= What to produce =
Return the lines below exactly, from the first line to the line that contains "scene = bpy.context.scene". Leave out pictures.
◇ ◇ ◇ ◇ ◇ ◇ ◇
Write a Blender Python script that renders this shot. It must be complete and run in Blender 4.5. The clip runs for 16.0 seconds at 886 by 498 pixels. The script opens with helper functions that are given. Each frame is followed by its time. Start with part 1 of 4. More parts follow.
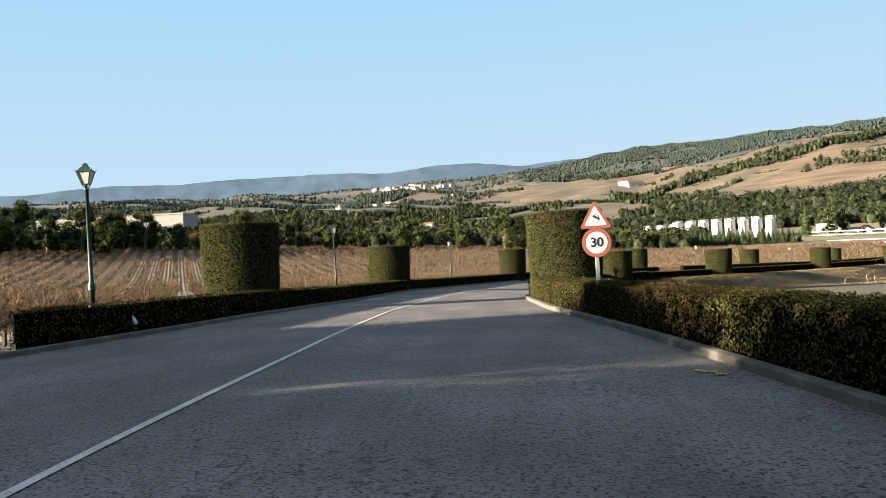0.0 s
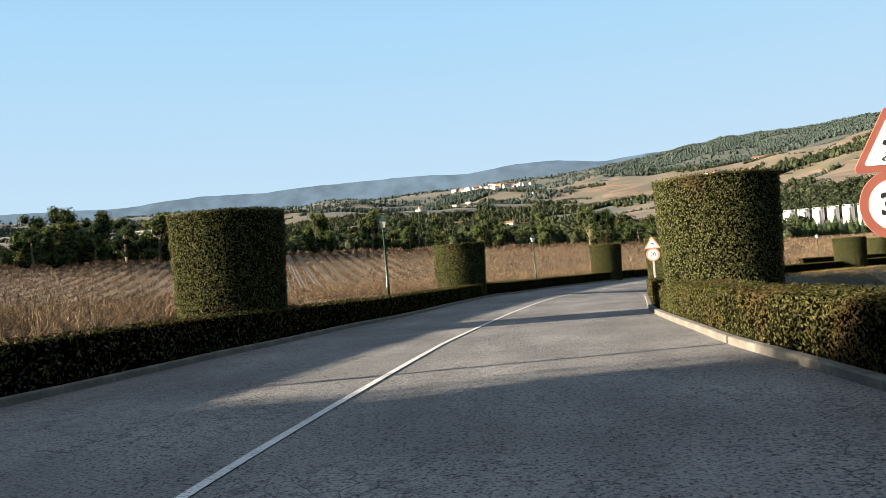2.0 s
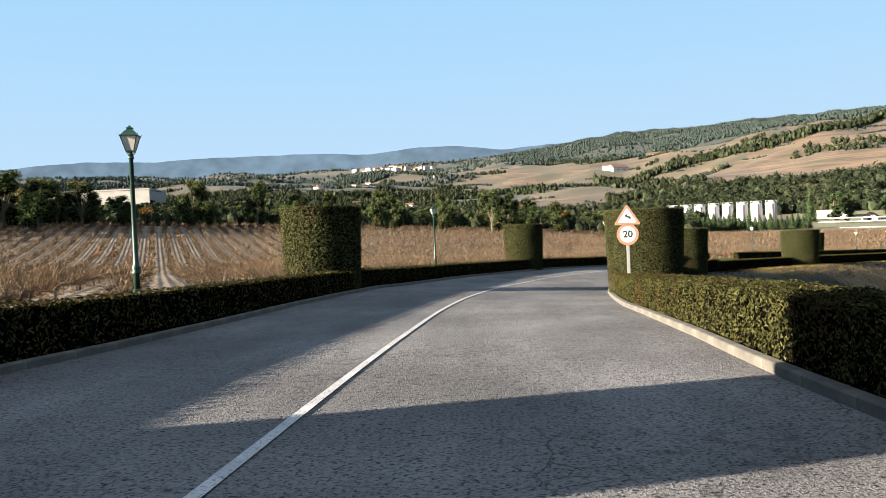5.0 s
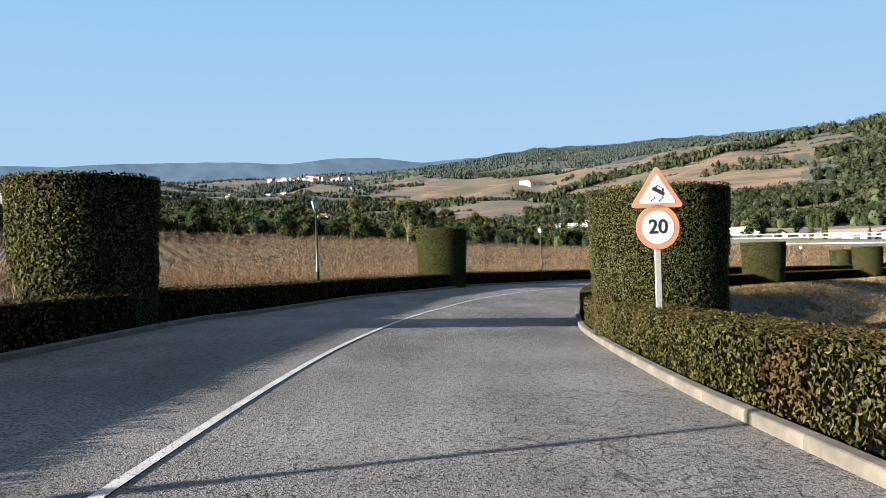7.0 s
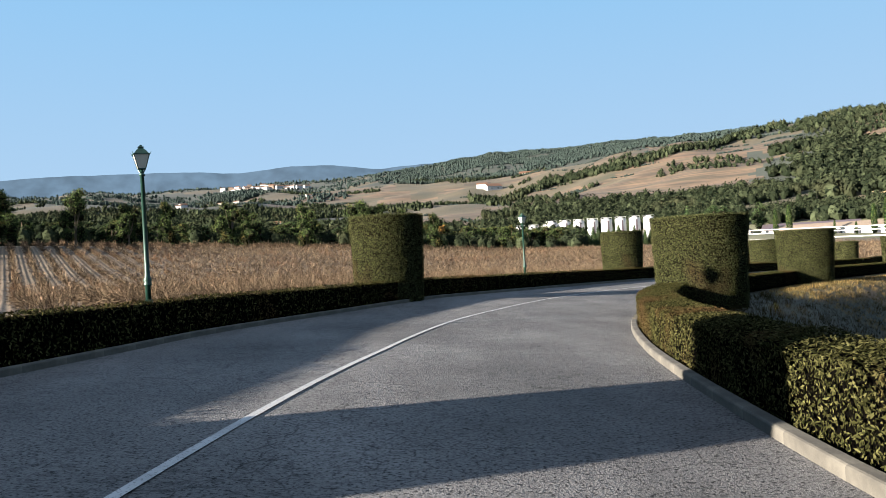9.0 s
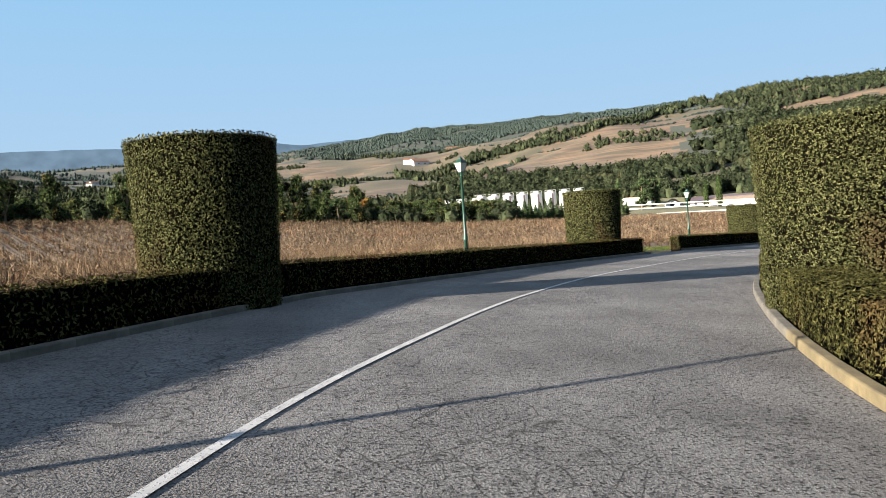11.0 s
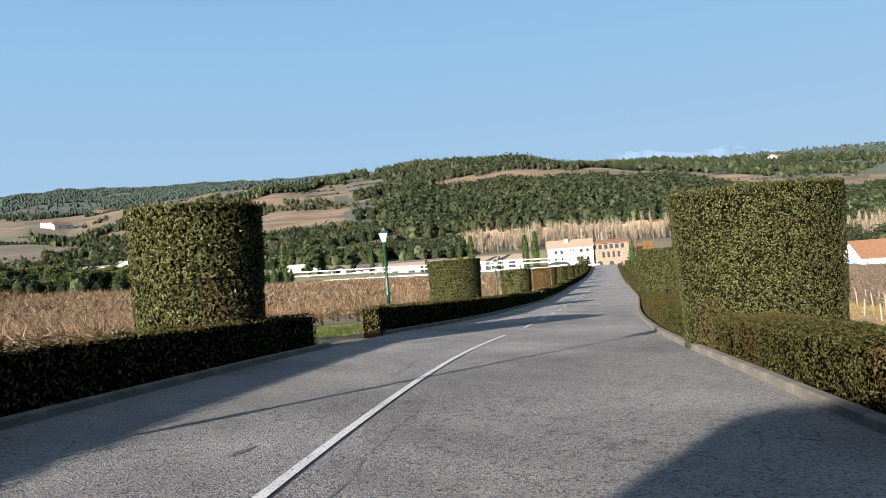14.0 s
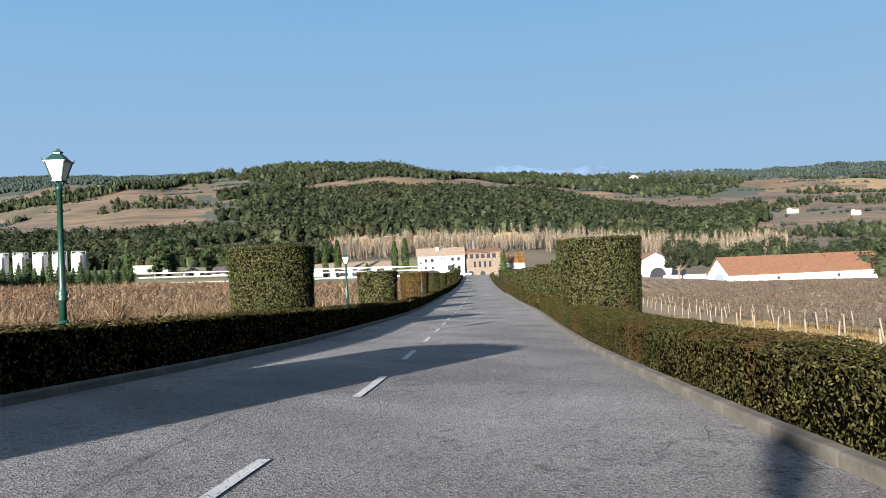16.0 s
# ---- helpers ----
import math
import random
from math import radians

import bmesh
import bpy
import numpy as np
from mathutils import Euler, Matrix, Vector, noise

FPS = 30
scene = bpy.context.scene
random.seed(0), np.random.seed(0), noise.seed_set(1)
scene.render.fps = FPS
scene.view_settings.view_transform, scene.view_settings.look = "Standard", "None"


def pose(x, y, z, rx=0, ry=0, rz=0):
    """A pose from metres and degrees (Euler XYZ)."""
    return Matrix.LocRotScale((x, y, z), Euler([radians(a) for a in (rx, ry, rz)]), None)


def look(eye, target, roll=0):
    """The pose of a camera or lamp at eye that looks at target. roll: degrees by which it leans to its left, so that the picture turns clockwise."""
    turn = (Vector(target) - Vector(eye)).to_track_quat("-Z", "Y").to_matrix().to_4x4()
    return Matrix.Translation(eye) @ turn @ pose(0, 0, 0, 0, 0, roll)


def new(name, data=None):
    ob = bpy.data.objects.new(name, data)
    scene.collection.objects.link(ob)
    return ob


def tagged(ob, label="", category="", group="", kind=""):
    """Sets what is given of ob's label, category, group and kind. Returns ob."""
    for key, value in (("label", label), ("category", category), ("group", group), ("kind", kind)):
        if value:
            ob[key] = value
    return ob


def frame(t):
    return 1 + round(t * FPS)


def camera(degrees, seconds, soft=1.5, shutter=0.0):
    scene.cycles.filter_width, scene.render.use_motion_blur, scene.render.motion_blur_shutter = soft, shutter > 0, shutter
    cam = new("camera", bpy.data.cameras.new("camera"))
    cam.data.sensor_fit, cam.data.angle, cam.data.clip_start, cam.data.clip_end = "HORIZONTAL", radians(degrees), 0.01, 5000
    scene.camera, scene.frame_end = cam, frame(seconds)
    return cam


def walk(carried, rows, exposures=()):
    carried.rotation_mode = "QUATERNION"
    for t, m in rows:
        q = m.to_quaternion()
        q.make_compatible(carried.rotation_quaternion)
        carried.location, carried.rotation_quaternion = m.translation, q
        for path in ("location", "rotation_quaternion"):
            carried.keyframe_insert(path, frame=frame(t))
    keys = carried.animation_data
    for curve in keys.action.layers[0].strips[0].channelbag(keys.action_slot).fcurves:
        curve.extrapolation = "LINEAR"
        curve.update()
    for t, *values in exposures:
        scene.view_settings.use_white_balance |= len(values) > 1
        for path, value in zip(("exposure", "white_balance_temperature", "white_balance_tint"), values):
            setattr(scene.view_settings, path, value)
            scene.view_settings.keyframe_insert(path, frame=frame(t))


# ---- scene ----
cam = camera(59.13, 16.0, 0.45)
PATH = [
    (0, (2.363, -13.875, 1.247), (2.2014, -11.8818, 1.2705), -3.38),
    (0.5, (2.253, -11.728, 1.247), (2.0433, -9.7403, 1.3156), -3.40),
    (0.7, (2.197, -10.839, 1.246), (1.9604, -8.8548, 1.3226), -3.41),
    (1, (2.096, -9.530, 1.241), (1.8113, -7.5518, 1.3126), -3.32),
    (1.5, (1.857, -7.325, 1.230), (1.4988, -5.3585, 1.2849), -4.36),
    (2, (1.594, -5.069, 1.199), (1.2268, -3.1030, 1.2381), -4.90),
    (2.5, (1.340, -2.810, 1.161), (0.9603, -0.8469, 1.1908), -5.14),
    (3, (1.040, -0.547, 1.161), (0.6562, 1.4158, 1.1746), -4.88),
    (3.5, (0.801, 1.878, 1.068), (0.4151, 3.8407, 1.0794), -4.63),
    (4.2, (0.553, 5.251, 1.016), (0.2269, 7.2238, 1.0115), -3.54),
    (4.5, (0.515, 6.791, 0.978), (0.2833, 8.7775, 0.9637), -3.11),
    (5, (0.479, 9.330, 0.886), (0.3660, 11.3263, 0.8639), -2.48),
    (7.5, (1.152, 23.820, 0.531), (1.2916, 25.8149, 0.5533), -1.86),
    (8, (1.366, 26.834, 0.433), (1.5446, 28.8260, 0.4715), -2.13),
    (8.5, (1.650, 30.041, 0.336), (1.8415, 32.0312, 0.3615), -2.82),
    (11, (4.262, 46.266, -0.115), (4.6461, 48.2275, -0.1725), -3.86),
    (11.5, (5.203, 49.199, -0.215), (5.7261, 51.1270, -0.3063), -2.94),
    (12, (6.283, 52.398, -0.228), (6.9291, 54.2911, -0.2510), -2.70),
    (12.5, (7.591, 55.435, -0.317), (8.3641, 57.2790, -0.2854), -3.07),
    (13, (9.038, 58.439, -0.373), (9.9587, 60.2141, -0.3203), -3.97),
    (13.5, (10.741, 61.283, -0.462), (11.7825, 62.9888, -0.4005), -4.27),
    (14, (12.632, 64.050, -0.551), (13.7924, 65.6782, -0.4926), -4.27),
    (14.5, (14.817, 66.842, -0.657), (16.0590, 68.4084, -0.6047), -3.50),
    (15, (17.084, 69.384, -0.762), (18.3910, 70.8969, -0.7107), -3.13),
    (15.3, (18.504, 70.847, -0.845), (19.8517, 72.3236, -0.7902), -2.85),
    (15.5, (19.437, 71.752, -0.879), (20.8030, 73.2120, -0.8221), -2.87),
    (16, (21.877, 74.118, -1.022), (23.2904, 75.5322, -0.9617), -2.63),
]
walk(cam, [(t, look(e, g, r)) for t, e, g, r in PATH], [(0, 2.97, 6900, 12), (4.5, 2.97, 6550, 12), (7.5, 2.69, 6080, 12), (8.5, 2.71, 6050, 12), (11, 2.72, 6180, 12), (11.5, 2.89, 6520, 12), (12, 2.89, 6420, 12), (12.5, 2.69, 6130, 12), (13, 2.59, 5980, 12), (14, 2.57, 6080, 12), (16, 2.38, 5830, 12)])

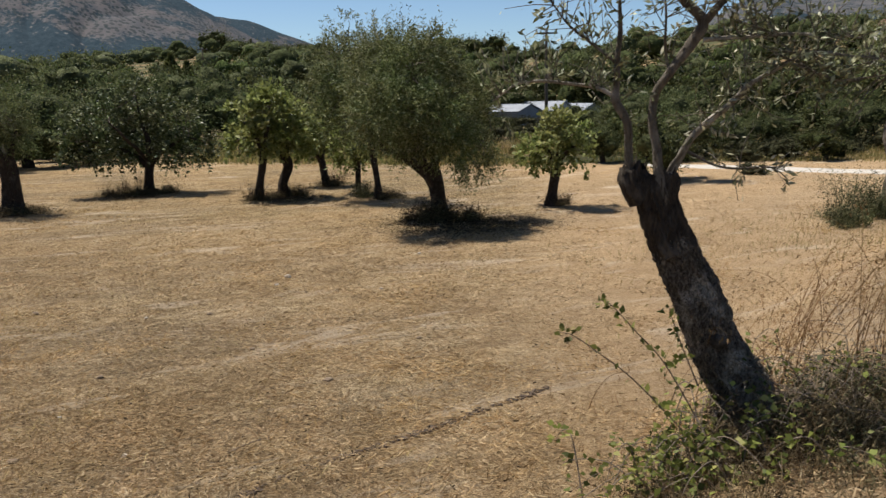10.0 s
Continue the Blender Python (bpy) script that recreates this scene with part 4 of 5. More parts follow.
◇ ◇ ◇ ◇ ◇ ◇ ◇
= Correct response =
Write a Blender Python script that renders this shot. It must be complete and run in Blender 4.5. The clip runs for 16.0 seconds at 886 by 498 pixels. The script opens with helper functions that are given. Each frame is followed by its time. Start with part 1 of 4. More parts follow.
0.0 s
2.0 s
5.0 s
7.0 s
9.0 s
11.0 s
14.0 s
16.0 s
# ---- helpers ----
import math
import random
from math import radians

import bmesh
import bpy
import numpy as np
from mathutils import Euler, Matrix, Vector, noise

FPS = 30
scene = bpy.context.scene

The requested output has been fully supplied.